__Task objective__:
Quote, please, the line with "5. More parts follow.", the line with "return line[k] +", and every line between them, exactly and with nothing else.

>> Begin

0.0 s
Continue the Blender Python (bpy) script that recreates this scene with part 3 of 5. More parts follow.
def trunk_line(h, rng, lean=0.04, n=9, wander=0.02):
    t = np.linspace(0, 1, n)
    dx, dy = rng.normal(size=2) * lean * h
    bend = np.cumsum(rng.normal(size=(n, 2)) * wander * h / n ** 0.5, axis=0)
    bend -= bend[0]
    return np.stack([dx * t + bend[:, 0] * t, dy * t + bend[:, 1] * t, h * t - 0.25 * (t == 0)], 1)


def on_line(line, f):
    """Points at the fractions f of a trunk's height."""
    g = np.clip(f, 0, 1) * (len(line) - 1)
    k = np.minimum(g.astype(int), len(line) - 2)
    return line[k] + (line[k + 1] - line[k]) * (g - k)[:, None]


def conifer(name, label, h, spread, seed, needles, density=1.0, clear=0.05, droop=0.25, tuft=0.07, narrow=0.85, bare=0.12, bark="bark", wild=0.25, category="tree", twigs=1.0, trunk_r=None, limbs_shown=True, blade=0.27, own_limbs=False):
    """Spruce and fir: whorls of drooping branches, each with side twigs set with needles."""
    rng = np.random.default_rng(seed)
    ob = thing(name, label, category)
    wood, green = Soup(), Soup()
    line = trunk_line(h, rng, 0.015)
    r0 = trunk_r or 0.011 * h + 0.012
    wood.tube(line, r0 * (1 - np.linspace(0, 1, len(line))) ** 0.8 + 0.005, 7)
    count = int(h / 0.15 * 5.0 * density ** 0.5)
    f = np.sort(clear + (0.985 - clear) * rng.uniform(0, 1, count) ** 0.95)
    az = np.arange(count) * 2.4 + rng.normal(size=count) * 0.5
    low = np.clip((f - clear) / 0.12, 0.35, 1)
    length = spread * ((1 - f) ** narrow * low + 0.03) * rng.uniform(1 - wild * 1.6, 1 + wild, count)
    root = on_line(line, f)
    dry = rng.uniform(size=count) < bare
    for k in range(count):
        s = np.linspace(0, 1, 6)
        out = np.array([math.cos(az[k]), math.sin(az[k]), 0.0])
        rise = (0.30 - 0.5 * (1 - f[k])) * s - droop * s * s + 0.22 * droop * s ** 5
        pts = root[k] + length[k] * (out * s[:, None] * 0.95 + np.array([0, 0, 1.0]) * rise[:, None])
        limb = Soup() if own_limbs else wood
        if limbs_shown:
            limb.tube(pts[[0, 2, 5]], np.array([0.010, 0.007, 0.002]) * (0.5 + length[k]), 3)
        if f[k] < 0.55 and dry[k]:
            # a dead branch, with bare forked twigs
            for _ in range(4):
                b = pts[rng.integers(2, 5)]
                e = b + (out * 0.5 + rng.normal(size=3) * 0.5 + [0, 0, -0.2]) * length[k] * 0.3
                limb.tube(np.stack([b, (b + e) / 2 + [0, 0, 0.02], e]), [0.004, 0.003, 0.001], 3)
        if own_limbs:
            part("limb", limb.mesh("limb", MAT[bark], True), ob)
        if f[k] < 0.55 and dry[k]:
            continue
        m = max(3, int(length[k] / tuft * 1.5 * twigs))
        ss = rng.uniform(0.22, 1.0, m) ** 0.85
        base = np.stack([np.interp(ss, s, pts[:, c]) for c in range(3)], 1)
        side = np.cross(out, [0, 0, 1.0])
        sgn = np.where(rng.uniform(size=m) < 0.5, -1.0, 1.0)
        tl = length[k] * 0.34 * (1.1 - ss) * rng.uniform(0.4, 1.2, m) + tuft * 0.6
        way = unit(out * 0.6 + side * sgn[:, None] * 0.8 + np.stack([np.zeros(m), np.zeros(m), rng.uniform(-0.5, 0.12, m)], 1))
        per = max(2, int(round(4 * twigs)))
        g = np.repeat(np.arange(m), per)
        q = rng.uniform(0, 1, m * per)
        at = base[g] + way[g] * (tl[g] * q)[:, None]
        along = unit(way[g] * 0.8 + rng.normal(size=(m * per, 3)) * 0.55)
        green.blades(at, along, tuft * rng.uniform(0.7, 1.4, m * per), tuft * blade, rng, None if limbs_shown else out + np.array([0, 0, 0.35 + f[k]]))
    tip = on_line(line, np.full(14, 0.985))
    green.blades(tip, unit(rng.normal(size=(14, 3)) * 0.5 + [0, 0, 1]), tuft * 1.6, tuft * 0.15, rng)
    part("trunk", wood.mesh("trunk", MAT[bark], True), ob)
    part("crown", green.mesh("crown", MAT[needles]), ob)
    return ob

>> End
>> Begin

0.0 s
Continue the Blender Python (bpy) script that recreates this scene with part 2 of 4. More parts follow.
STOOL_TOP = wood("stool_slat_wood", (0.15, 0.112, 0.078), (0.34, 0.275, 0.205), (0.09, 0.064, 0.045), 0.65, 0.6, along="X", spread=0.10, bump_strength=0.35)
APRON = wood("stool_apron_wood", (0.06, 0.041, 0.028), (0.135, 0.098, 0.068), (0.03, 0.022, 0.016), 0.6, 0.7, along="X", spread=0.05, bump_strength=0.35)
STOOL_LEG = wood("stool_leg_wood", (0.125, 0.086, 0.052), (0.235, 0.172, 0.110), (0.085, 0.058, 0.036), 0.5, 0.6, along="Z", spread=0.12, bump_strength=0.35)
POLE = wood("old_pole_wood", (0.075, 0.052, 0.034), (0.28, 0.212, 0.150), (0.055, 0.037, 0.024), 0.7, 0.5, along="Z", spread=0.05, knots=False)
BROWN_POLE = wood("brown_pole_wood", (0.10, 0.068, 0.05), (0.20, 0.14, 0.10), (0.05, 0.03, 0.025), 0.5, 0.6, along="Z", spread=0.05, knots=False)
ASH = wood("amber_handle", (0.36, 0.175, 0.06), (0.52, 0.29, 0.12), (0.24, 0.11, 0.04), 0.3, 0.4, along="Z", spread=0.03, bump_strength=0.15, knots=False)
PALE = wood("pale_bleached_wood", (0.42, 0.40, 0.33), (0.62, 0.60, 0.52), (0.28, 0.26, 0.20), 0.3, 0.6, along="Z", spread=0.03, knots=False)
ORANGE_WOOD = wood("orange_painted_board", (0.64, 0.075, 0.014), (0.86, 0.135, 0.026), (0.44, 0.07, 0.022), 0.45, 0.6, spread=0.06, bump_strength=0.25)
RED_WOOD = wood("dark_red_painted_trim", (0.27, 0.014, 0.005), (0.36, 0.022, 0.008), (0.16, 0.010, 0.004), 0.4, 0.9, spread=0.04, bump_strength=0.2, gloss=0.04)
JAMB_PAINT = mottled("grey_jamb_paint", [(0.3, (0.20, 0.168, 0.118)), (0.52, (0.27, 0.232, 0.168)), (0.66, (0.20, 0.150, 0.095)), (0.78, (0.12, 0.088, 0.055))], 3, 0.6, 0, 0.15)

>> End
>> Begin

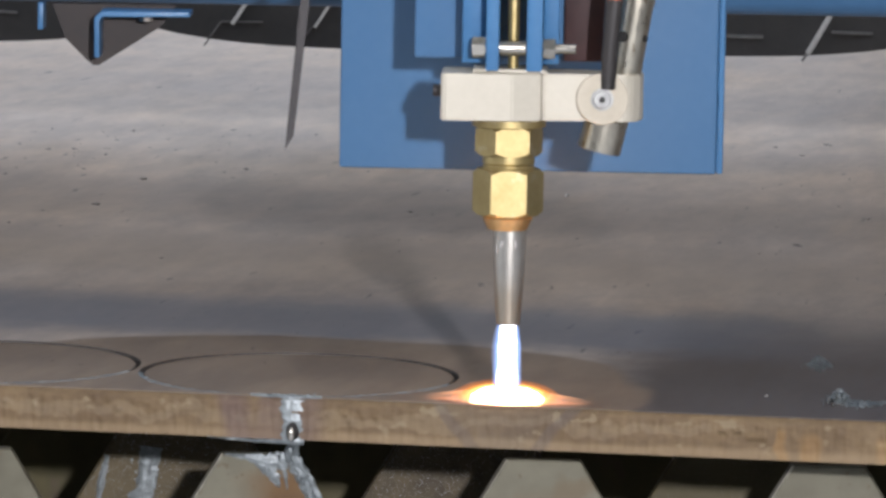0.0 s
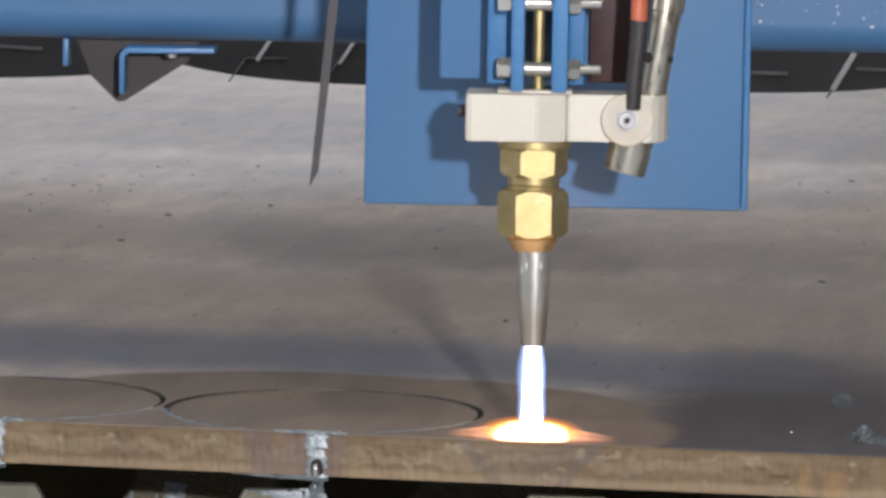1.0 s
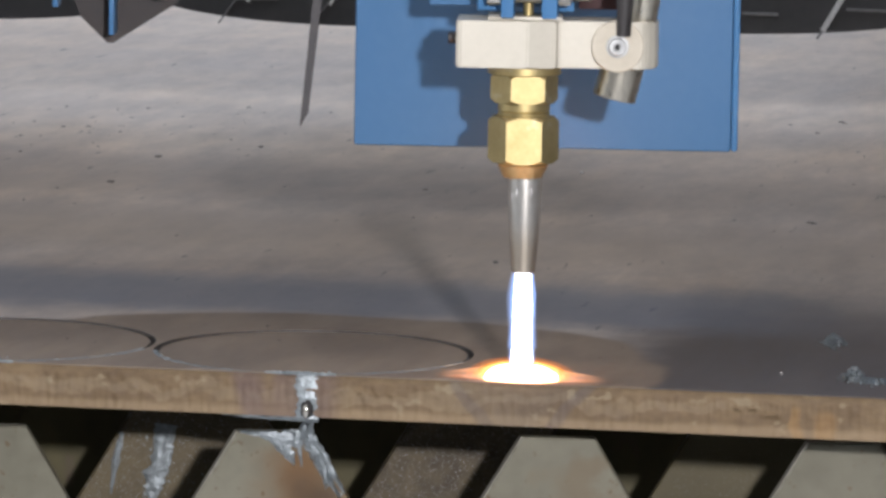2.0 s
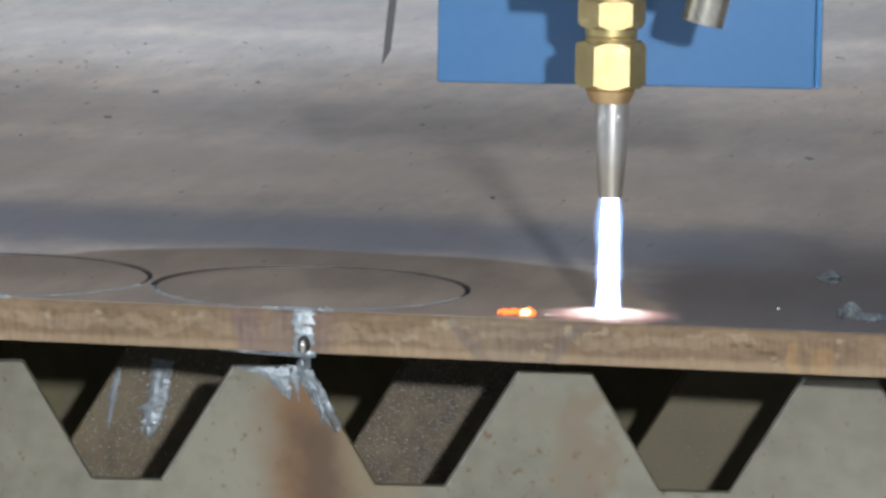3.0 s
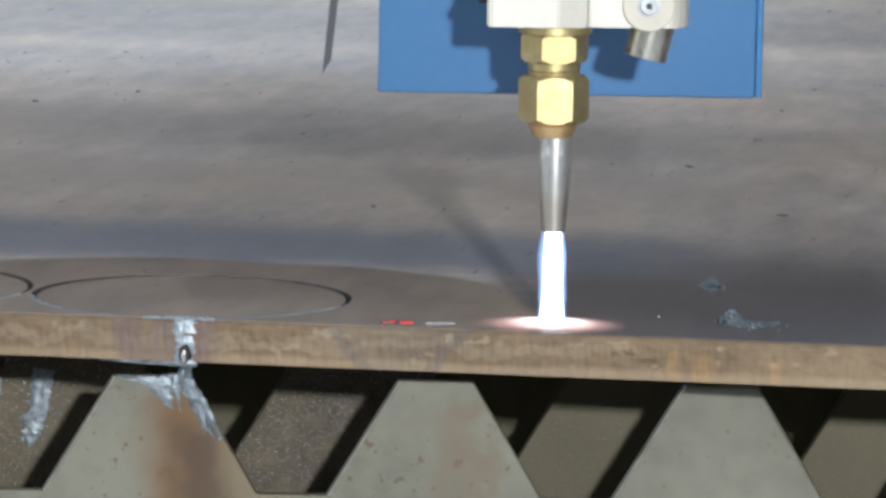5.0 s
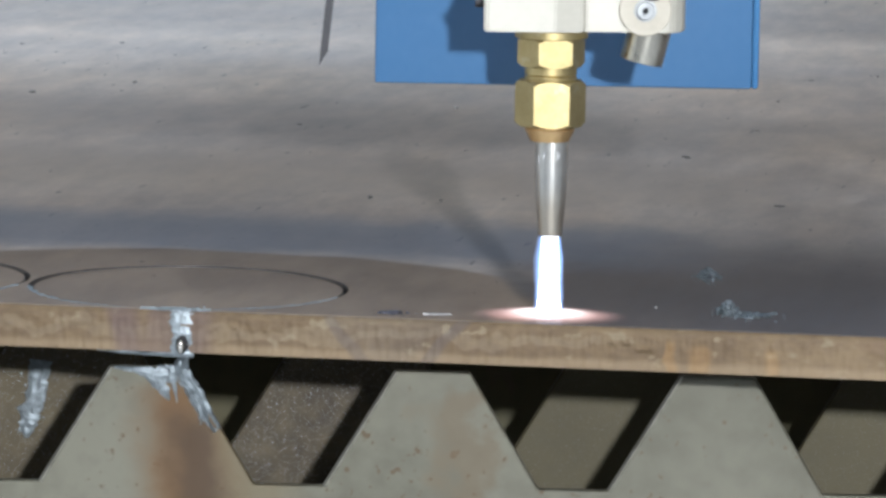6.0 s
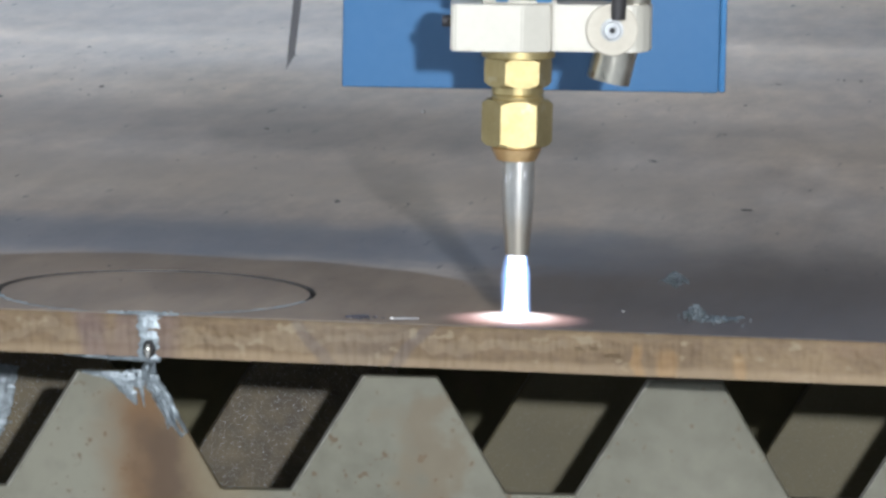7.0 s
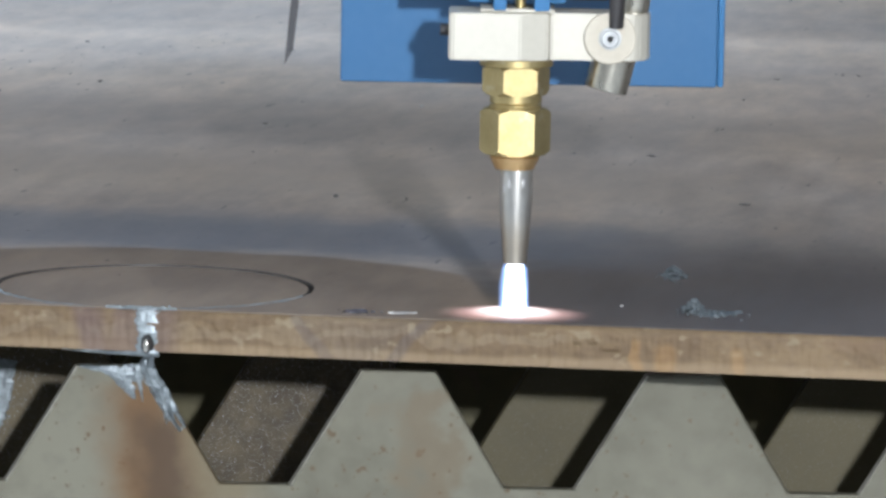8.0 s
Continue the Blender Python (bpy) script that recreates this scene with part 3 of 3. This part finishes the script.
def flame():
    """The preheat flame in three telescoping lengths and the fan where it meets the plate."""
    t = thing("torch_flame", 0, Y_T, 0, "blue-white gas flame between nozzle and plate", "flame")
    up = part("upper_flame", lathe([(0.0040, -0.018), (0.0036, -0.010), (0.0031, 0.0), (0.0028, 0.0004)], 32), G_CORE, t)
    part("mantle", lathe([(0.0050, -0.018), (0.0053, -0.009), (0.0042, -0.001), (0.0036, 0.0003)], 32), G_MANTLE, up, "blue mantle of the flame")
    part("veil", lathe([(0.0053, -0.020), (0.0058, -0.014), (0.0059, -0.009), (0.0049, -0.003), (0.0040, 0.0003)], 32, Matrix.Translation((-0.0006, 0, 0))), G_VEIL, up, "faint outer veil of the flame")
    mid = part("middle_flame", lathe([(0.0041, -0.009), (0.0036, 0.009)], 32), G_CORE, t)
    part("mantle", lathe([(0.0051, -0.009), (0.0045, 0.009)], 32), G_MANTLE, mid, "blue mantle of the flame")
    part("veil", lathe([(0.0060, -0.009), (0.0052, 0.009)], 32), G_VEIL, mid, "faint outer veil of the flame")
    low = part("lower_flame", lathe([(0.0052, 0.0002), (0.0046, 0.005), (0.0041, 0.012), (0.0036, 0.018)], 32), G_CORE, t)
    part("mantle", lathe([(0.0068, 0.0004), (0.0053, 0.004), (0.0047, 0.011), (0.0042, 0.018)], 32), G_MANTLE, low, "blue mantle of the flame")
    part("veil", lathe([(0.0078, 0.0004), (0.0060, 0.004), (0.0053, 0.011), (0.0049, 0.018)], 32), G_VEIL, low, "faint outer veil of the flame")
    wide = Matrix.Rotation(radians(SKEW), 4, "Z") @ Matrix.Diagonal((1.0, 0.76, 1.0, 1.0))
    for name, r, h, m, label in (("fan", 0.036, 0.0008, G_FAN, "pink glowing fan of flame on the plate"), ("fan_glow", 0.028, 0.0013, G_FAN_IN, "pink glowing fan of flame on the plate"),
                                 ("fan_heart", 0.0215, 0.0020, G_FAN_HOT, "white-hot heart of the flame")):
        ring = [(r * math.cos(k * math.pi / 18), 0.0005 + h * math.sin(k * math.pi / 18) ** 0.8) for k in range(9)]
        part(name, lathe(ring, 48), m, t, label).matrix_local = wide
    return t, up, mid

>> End

__Solution to the problem__:
Continue the Blender Python (bpy) script that recreates this scene with part 3 of 5. More parts follow.
def trunk_line(h, rng, lean=0.04, n=9, wander=0.02):
    t = np.linspace(0, 1, n)
    dx, dy = rng.normal(size=2) * lean * h
    bend = np.cumsum(rng.normal(size=(n, 2)) * wander * h / n ** 0.5, axis=0)
    bend -= bend[0]
    return np.stack([dx * t + bend[:, 0] * t, dy * t + bend[:, 1] * t, h * t - 0.25 * (t == 0)], 1)


def on_line(line, f):
    """Points at the fractions f of a trunk's height."""
    g = np.clip(f, 0, 1) * (len(line) - 1)
    k = np.minimum(g.astype(int), len(line) - 2)
    return line[k] + (line[k + 1] - line[k]) * (g - k)[:, None]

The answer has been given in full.